Another approach is that the Talmudic cases that forbid it when the likelihood of a violation is stronger are only a Rabbinic Lifnei Iver (See Tzitz Eliezer Vol. IV 5:3). [This would create an additional leniency, in case of a doubt, as we are more lenient on Rabbinic Lifnei Iver than Biblical Lifnei Iver.]
REB DOVID’S APPROACH
Rav Dovid Feinstein zt”l related his approach to resolving the contradiction. He explained that that if the action being performed will directly lead to a violation on the part of the recipient, and without him the recipient would not have had the desire to violate Halacha – then it is a violation of Lifnei Iver.

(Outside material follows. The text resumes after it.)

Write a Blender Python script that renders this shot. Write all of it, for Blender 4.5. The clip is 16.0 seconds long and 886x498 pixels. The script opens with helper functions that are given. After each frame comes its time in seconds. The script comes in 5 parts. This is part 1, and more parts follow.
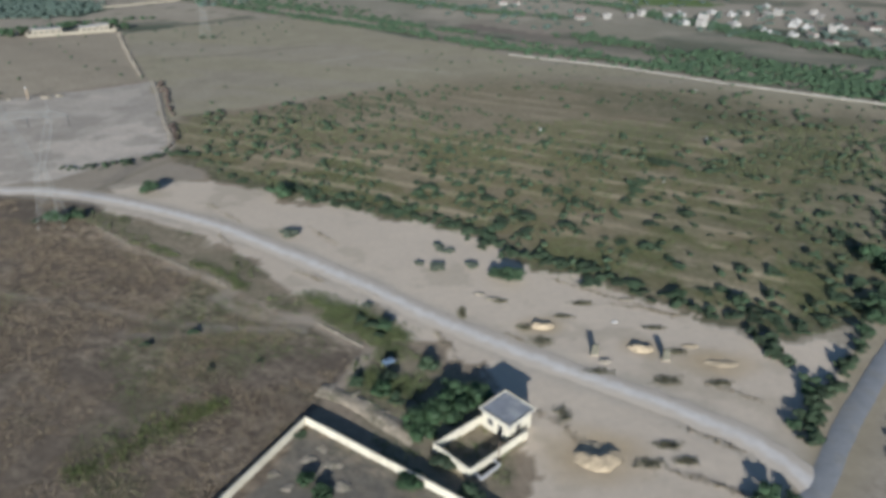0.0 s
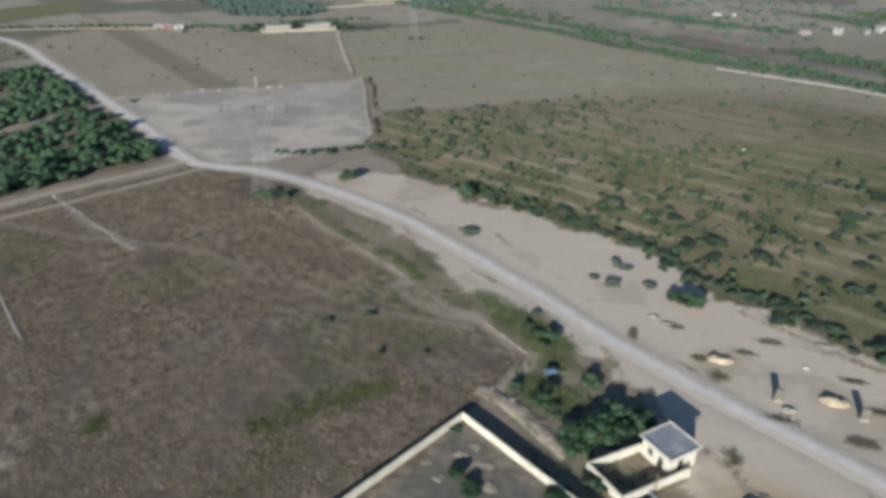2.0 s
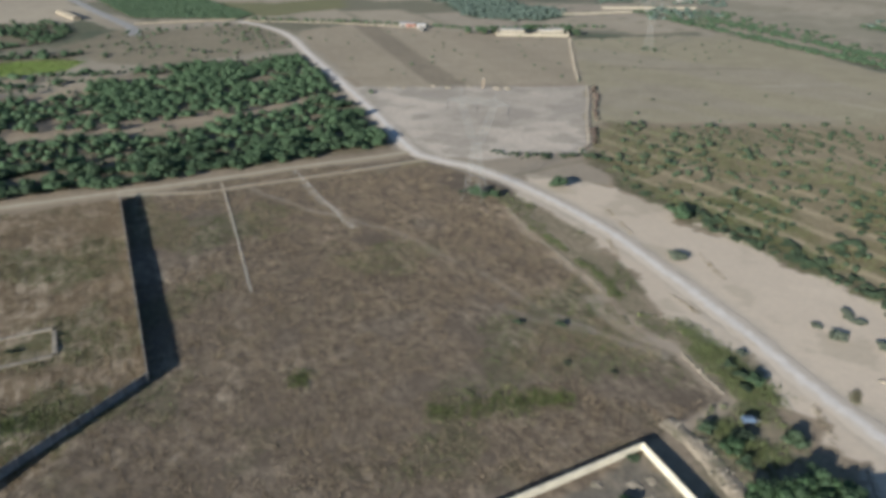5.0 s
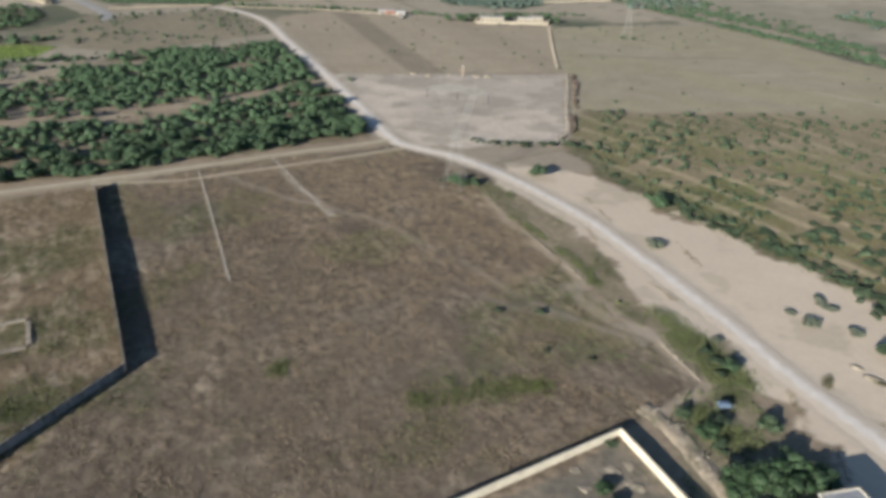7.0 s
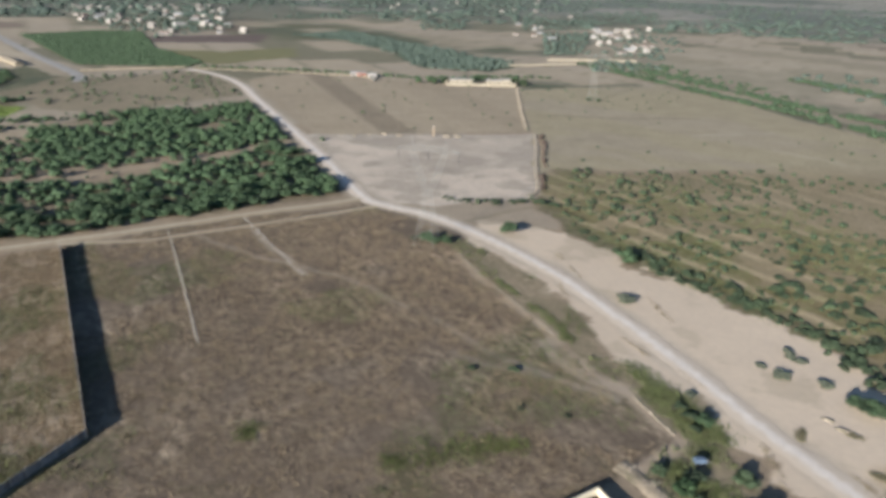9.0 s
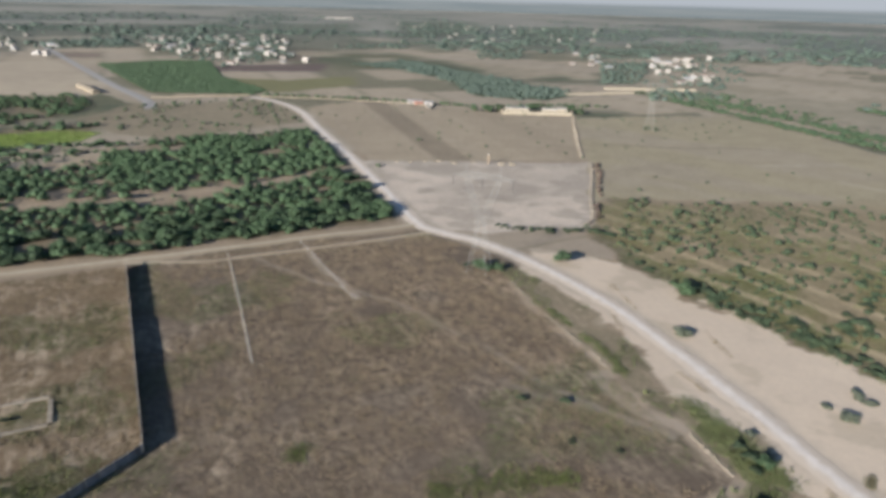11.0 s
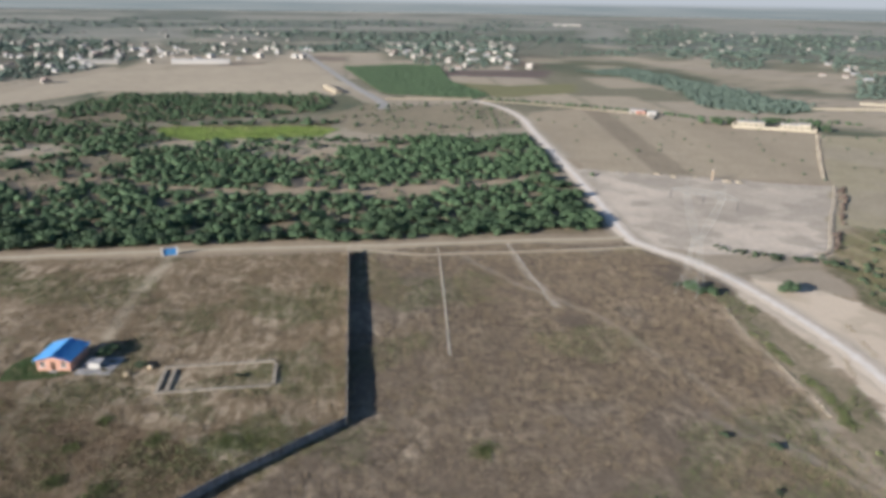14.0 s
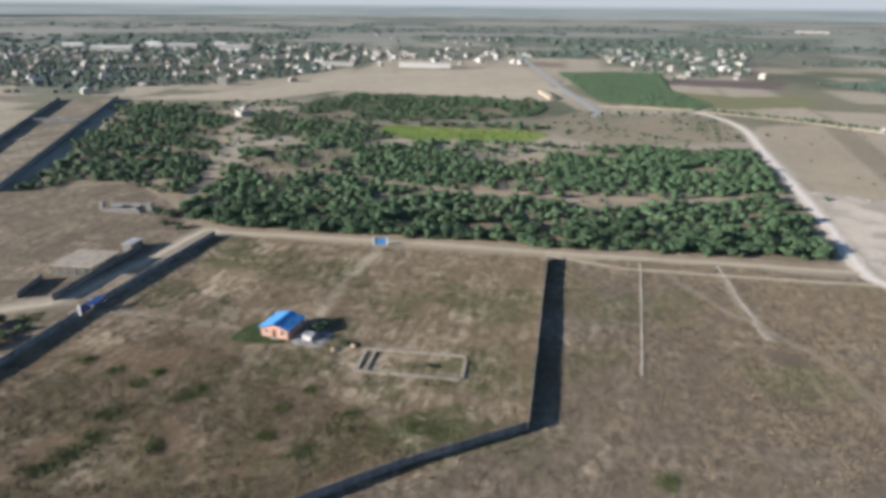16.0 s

Rav Feinstein’s view is recorded in this author’s Sefer on Lifnei Iver entitled “Misguiding the Perplexed” on page 97. [It is also a possibility offered by the Tzitz Eliezer as well].
It is this author’s view that Reb Dovid Feinstein zt”l would not have agreed to Rav Zilberstein’s psak. He would have instead ruled that the Kallah teacher would not have been permitted to test the Kallah if she would steal even if her friends had reassured her that there is no basis to the rumors. Of course, this does not mean that one of these illustrious Poskim is incorrect, chalilah. It just highlights the different approaches we find in halacha and in understanding of Gemorahs.
The author would also like to point out that one could speak to Reb Dovid Feinstein zt”l in any sugyah in Shas at great depth. This was on a moment’s notice. We have suffered a great loss in his passing.